Set the data down again, exactly as it reads, but without the pictures.

> DATA SHOWN:
## Begin

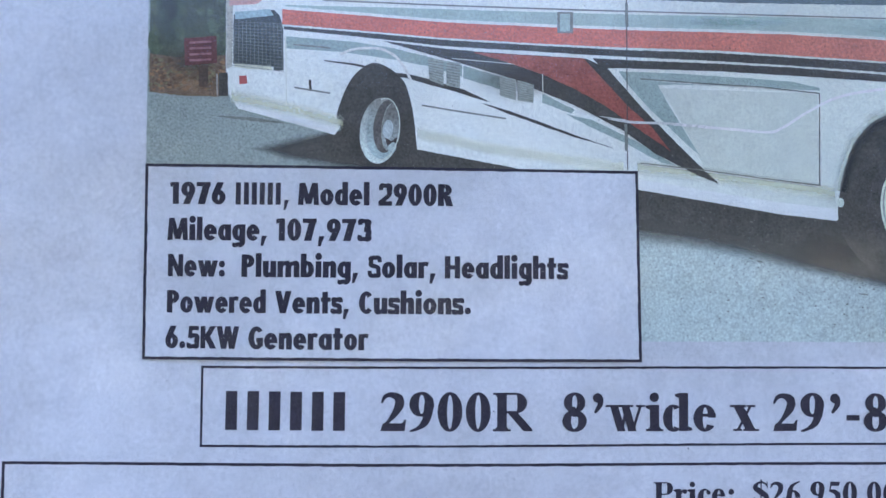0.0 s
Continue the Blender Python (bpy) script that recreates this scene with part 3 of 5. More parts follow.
        if ch == "G":
            p.box(m + 0.04 * W, 0.5 * cap - th, r, 0.5 * cap)
            p.box(r - tv * 0.95, 0.12 * cap, r, 0.5 * cap)
    elif ch == "K":
        up(a0, 0, cap)
        p.slant(a0 + 0.35 * tv, 0.36 * cap, a1, cap, d * 1.1)
        p.slant(a0 + 0.9 * tv, 0.52 * cap, a1 + 0.02 * W, 0, d * 1.15)
    elif ch == "1":
        x = m + 0.10 * W
        up(x, 0, cap)
        p.poly((x - tv / 2, cap), (x - tv / 2 - 0.14, cap - 0.15), (x - tv / 2 - 0.14, cap - 0.15 - th), (x - tv / 2, cap - 0.03 - th)) if not round_a else p.poly((x - tv / 2, cap), (x - tv / 2 - 0.14, cap - 0.05), (x - tv / 2 - 0.11, cap - 0.24), (x - tv / 2, cap - 0.20))
    elif ch == "2":
        p.curve([(l + 0.05 * W + th / 2, 0.70 * cap), (l + 0.20 * W, 0.90 * cap), (m, cap - th / 2), (r - 0.16 * W, 0.90 * cap), (a1, 0.72 * cap), (r - 0.24 * W, 0.48 * cap), (l + 0.22 * W, 0.18 * cap), (l + 0.1 * W, 0.5 * th)], [th, th, th, th, tv, th * 1.05, th, th])
        p.box(l, 0, r, th)
    elif ch == "3":
        p.curve([(l + 0.06 * W + th / 2, 0.73 * cap), (l + 0.22 * W, 0.91 * cap), (m, cap - th / 2), (r - 0.15 * W, 0.88 * cap), (a1 - 0.05 * W, 0.74 * cap), (r - 0.2 * W, 0.58 * cap), (m - 0.02 * W, 0.53 * cap)], [th, th, th, th, tv, th, th])
        p.curve([(m, 0.53 * cap), (r - 0.14 * W, 0.45 * cap), (a1, 0.28 * cap), (r - 0.16 * W, 0.09 * cap), (m, th / 2), (l + 0.17 * W, 0.10 * cap), (l + 0.03 * W + th / 2, 0.27 * cap)], [th, th, tv, th, th, th, th])
    elif ch == "4":
        x = r - 0.30 * W
        up(x, 0, cap)
        p.box(l, 0.24 * cap, r, 0.24 * cap + th)
        p.poly((l, 0.25 * cap), (l, 0.25 * cap + th * 1.1), (x - tv * 0.3, cap), (x + tv / 2, cap), (x, cap - 0.16), (l + 0.16, 0.25 * cap))
    elif ch == "5":
        p.box(l + 0.18 * W, cap - th, r - 0.06 * W, cap)
        p.slant(l + 0.11 * W + th / 2, 0.47 * cap, l + 0.18 * W + th / 2, cap, th)
        p.curve([(l + 0.09 * W + th / 2, 0.50 * cap), (m - 0.02 * W, 0.635 * cap - th * 0.3), (r - 0.15 * W, 0.53 * cap), (a1, 0.33 * cap), (r - 0.17 * W, 0.11 * cap), (m - 0.03 * W, th / 2), (l + 0.16 * W, 0.10 * cap), (l + 0.02 * W + th / 2, 0.25 * cap)], [th, th, th, tv, th, th, th, th])
    elif ch in "69":
        flip = lambda pts: [(l + r - x, cap - y) for x, y in pts] if ch == "9" else pts
        cy = 0.325 * cap if ch == "6" else 0.675 * cap
        p.ring(m, cy, W / 2, 0.335 * cap, tv, th)
        if round_a:
            p.slant(*[v for q in flip([(a0 + 0.02 * W, 0.42 * cap), (m + 0.12 * W, cap)]) for v in q], d * 1.05)
        else:
            p.curve(flip([(a0, 0.32 * cap), (a0 + 0.01 * W, 0.60 * cap), (l + 0.24 * W, 0.88 * cap), (m + 0.06 * W, cap - th / 2), (r - 0.14 * W, 0.88 * cap), (r - 0.07 * W, 0.76 * cap)]), [tv, tv, th, th, th, th])
    elif ch == "7":
        p.box(l, cap - th, r, cap)
        if round_a:
            p.slant(l + 0.36 * W, 0, r - 0.55 * tv, cap, d * 1.1)
        else:
            p.curve([(r - 0.5 * th, cap - th * 0.8), (m + 0.06 * W, 0.55 * cap), (l + 0.34 * W, 0)], [th, th, tv])
    elif ch == "$":
        p.verts, p.faces = plain_letter("S", l, r, xh, cap, asc, low, tv, th)
        p.layer = 3
        p.box(m - 0.028, -0.10, m + 0.028, cap + 0.08)
    return p.verts, p.faces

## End

> ANSWER IN FULL:
0.0 s
Continue the Blender Python (bpy) script that recreates this scene with part 3 of 5. More parts follow.
        if ch == "G":
            p.box(m + 0.04 * W, 0.5 * cap - th, r, 0.5 * cap)
            p.box(r - tv * 0.95, 0.12 * cap, r, 0.5 * cap)
    elif ch == "K":
        up(a0, 0, cap)
        p.slant(a0 + 0.35 * tv, 0.36 * cap, a1, cap, d * 1.1)
        p.slant(a0 + 0.9 * tv, 0.52 * cap, a1 + 0.02 * W, 0, d * 1.15)
    elif ch == "1":
        x = m + 0.10 * W
        up(x, 0, cap)
        p.poly((x - tv / 2, cap), (x - tv / 2 - 0.14, cap - 0.15), (x - tv / 2 - 0.14, cap - 0.15 - th), (x - tv / 2, cap - 0.03 - th)) if not round_a else p.poly((x - tv / 2, cap), (x - tv / 2 - 0.14, cap - 0.05), (x - tv / 2 - 0.11, cap - 0.24), (x - tv / 2, cap - 0.20))
    elif ch == "2":
        p.curve([(l + 0.05 * W + th / 2, 0.70 * cap), (l + 0.20 * W, 0.90 * cap), (m, cap - th / 2), (r - 0.16 * W, 0.90 * cap), (a1, 0.72 * cap), (r - 0.24 * W, 0.48 * cap), (l + 0.22 * W, 0.18 * cap), (l + 0.1 * W, 0.5 * th)], [th, th, th, th, tv, th * 1.05, th, th])
        p.box(l, 0, r, th)
    elif ch == "3":
        p.curve([(l + 0.06 * W + th / 2, 0.73 * cap), (l + 0.22 * W, 0.91 * cap), (m, cap - th / 2), (r - 0.15 * W, 0.88 * cap), (a1 - 0.05 * W, 0.74 * cap), (r - 0.2 * W, 0.58 * cap), (m - 0.02 * W, 0.53 * cap)], [th, th, th, th, tv, th, th])
        p.curve([(m, 0.53 * cap), (r - 0.14 * W, 0.45 * cap), (a1, 0.28 * cap), (r - 0.16 * W, 0.09 * cap), (m, th / 2), (l + 0.17 * W, 0.10 * cap), (l + 0.03 * W + th / 2, 0.27 * cap)], [th, th, tv, th, th, th, th])
    elif ch == "4":
        x = r - 0.30 * W
        up(x, 0, cap)
        p.box(l, 0.24 * cap, r, 0.24 * cap + th)
        p.poly((l, 0.25 * cap), (l, 0.25 * cap + th * 1.1), (x - tv * 0.3, cap), (x + tv / 2, cap), (x, cap - 0.16), (l + 0.16, 0.25 * cap))
    elif ch == "5":
        p.box(l + 0.18 * W, cap - th, r - 0.06 * W, cap)
        p.slant(l + 0.11 * W + th / 2, 0.47 * cap, l + 0.18 * W + th / 2, cap, th)
        p.curve([(l + 0.09 * W + th / 2, 0.50 * cap), (m - 0.02 * W, 0.635 * cap - th * 0.3), (r - 0.15 * W, 0.53 * cap), (a1, 0.33 * cap), (r - 0.17 * W, 0.11 * cap), (m - 0.03 * W, th / 2), (l + 0.16 * W, 0.10 * cap), (l + 0.02 * W + th / 2, 0.25 * cap)], [th, th, th, tv, th, th, th, th])
    elif ch in "69":
        flip = lambda pts: [(l + r - x, cap - y) for x, y in pts] if ch == "9" else pts
        cy = 0.325 * cap if ch == "6" else 0.675 * cap
        p.ring(m, cy, W / 2, 0.335 * cap, tv, th)
        if round_a:
            p.slant(*[v for q in flip([(a0 + 0.02 * W, 0.42 * cap), (m + 0.12 * W, cap)]) for v in q], d * 1.05)
        else:
            p.curve(flip([(a0, 0.32 * cap), (a0 + 0.01 * W, 0.60 * cap), (l + 0.24 * W, 0.88 * cap), (m + 0.06 * W, cap - th / 2), (r - 0.14 * W, 0.88 * cap), (r - 0.07 * W, 0.76 * cap)]), [tv, tv, th, th, th, th])
    elif ch == "7":
        p.box(l, cap - th, r, cap)
        if round_a:
            p.slant(l + 0.36 * W, 0, r - 0.55 * tv, cap, d * 1.1)
        else:
            p.curve([(r - 0.5 * th, cap - th * 0.8), (m + 0.06 * W, 0.55 * cap), (l + 0.34 * W, 0)], [th, th, tv])
    elif ch == "$":
        p.verts, p.faces = plain_letter("S", l, r, xh, cap, asc, low, tv, th)
        p.layer = 3
        p.box(m - 0.028, -0.10, m + 0.028, cap + 0.08)
    return p.verts, p.faces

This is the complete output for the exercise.